Some associations have experienced legal challenges to business conducted at an annual meeting simply because they failed to follow procedural hurdles. Common interest communities in Washington must follow strict notice requirements to ensure a legally binding annual meeting. Under the HOA Act, not less than 14 nor more than 60 days in advance of any meeting, the secretary or other officers specified in the bylaws shall cause notice to be hand-delivered or sent prepaid by first-class United States mail to the mailing address of each owner or to any other mailing address designated in writing by the owner.[5] The notice of any meeting shall state the time and place of the meeting and the business to be placed on the agenda by the board of directors for a vote by the owners.[6] The rules are the same for condominiums in Washington under the WCA, except the minimum notice period is shortened from 14 to not less than 10 days.[7]

 

Success!

A community association who conducts comprehensive event planning, combines the business meeting with a social activity, includes community members and takes into account renters and families with children, can transform dread into success--turning the annual meeting event into an opportunity for the board and association to shine.

 

[1] RCW 64.34.336.

[2] RCW 64.38.040.

[3] RCW 64.34.340(2).

[4] Id.

[5] RCW 64.38.035(1).

[6] Id.

[7] RCW 64.34.332.

Legislative Update

We've been writing about several Bills on this Blog lately because there is a lot of prospective legislation (both locally and nationally) affecting homeowner associations and individual homeowners.  The level of legislative activity in this area appears to have increased probably in part as fallout from the economic crisis. 

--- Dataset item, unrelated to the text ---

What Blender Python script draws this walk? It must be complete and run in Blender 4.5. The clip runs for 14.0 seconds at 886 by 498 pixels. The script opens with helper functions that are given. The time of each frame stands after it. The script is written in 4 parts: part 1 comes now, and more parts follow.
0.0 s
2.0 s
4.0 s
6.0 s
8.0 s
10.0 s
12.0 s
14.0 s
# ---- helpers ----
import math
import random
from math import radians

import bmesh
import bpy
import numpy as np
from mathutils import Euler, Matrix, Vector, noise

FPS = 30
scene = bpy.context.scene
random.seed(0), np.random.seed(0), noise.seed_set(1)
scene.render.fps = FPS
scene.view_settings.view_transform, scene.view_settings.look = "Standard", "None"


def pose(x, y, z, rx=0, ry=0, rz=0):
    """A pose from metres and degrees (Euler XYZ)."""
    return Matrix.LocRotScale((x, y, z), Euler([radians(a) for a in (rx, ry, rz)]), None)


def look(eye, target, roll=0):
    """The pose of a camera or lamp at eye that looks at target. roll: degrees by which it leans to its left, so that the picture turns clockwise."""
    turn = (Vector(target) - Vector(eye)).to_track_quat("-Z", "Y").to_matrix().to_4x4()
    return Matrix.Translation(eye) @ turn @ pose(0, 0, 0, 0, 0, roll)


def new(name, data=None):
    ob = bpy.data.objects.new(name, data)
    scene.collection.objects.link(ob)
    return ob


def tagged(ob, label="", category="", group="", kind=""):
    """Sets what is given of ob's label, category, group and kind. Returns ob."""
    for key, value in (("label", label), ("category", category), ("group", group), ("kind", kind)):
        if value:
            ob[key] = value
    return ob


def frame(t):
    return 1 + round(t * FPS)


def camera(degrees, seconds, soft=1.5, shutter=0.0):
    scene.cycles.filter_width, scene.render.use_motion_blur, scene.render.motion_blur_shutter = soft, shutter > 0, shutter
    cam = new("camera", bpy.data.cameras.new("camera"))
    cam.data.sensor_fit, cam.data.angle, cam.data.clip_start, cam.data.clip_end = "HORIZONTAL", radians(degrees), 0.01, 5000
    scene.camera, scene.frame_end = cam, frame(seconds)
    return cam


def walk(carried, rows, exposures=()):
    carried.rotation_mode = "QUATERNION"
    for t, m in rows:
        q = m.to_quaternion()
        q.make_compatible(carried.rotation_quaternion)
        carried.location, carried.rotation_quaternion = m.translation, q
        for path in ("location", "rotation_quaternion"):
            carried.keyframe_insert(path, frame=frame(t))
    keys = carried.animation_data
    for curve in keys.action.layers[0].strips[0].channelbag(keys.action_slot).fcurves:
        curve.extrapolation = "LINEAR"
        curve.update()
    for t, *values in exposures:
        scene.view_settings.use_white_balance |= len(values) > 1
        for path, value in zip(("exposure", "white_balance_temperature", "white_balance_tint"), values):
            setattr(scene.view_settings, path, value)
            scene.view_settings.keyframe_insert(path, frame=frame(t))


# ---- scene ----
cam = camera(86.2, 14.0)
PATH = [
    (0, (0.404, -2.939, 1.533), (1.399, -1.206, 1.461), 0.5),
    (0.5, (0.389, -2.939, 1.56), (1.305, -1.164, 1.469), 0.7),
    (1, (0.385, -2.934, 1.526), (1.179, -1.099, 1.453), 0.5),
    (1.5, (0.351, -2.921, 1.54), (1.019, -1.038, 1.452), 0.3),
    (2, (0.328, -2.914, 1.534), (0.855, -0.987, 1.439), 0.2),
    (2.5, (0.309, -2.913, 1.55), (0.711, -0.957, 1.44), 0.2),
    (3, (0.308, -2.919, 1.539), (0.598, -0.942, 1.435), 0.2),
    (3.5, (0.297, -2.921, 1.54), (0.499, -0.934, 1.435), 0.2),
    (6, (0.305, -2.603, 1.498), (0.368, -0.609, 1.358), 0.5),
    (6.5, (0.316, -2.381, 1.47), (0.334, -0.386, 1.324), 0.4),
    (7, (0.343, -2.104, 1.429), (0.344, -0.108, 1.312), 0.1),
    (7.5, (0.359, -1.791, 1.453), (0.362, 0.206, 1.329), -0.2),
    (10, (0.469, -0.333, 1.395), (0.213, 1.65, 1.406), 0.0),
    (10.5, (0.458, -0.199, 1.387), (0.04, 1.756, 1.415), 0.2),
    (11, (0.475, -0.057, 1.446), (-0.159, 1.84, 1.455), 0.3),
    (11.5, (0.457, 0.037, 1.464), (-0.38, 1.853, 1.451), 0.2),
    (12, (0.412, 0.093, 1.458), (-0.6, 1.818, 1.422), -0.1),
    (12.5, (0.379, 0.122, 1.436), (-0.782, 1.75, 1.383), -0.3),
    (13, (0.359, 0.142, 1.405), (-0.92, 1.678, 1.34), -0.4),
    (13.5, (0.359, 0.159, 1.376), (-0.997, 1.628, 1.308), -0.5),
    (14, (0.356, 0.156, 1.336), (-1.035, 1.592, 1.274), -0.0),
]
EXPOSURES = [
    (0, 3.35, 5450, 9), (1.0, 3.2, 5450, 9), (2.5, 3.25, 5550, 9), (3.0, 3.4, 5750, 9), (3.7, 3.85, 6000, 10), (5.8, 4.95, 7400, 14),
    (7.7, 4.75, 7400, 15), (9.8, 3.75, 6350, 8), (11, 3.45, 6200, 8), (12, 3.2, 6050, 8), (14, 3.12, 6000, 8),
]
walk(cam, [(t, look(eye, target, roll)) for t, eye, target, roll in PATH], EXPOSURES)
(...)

As an update, H.R. 1106 "Helping Families Save Their Homes Act of 2009" remains stalled in the U.S. Senate, with no scheduled date for a vote (click here to keep track of the Bill).  In Washington, ESSB 1393, "Addressing residential real property construction improvements through consumer education, warranty protections, contractor registration requirements, and worker certification standards," is similarly stalled in the state Senate.  An earlier version of the Bill passed in the House, but is undergoing major rewrites in the Senate.  One of the latest versions, Striker 1393-S2.E AMS WM S2889.2, can be found here.  I believe the Striker version is wholly impractical and inefficient.  For example, the Striker establishes  a 7-person "Home Construction Board" to resolve construction disputes.  The Board would be comprised of four construction professionals of varying experience, a governmental building inspector and two members "of the general public."  The board members would be appointed by the governor and meet at least four times per year.  Doesn't sound to me like an effective or efficient way to resolve hundreds, if not thousands, of construction disputes filed in our state each year.  To keep track of ESSB 1393, click here.

The Oregon legislature is also debating several Bills that affect homeowners and homeowner associations, including SB 811 and SB 963.  SB 811 modifies provisions relating to enforcement of liens for association assessments in planned communities and condominiums, including establishment of a "super lien priority" for associations.  SB 963 includes several technical changes regarding governance for planned communities and condominiums in Oregon.  For specific information on the Bills and to track their progress, click here.  

Several Barker Martin, P.S. attorneys remain highly active in the Washington and Oregon legislative process, including serving on legislative committees for homeowner association industry groups.  On occasion, we also are asked to review and help draft prospective legislation.  Keep checking this Blog to obtain the latest legislative developments affecting homeowners.
   

Email Accounts for HOA Board Members

I believe the vast majority of HOA and condominium board members utilize email in some capacity in their role as board members.  Remember, however, that any formal board action should not be conducted via email, as board action must occur during a regular board meeting (for more information on this topic, see my 2/24/08 blog posting "Email and HOA Board Action").

I have found less than 10 percent of board members utilize discrete email accounts, such as riverplazapres@yahoo.com or gardensquareHOAtreasurer@gmail.com.  I strongly suggest that HOA and condominium board members set up these discrete email accounts (use whatever email server you desire; there are many free services available: yahoo, gmail, msn, etc.).  Using these separate email accounts is beneficial for the following reasons:

   1.  In the event of litigation involving the HOA, the board member will not have to undergo the embarrassment and adverse consequences of having to explain to his or her boss why the company was served with a subpoena regarding a non-work related lawsuit and has to allow unfettered access to its email servers.

   2.  Setting up discrete email accounts helps a board member manage his or her time more effectively.  Rather than feeling obligated to immediately respond to each and every HOA email that comes in during the work day via the work email address, the board member can set up a defined time of the day, evening or week to respond to HOA-related email.  Such action could also decrease the amount of time a board member spends on HOA business during the work day using the employer's email.

   3.  By using a discrete HOA email account, a board member can more easily track time spent on HOA duties.

   4.  Board member turnover is streamlined, simplified and much more comprehensive.  The outgoing board secretary (or president, vice president, treasurer, etc.) merely gives the user name and password to the incoming board member.  All historic emails are already consolidated in a single email account.  The new board member simply changes the password.

   5.  Setting up a discrete email account with a generalized email address allows for transparent transfer from one board member to another.  Boards do not have to update email addresses with homeowners, association managers, vendors, bankers, etc., each time a board member leaves and is replaced.

   6.  The email accounts are accessible anywhere in the world 24/7--assuming one has Internet access.

   7.  Setting up these accounts only takes a few minutes.  Also, these accounts are free. 

I cannot think of a single downside for an HOA or condominium board to set up discrete email accounts.  As shown above, there are multiple advantages of using these accounts.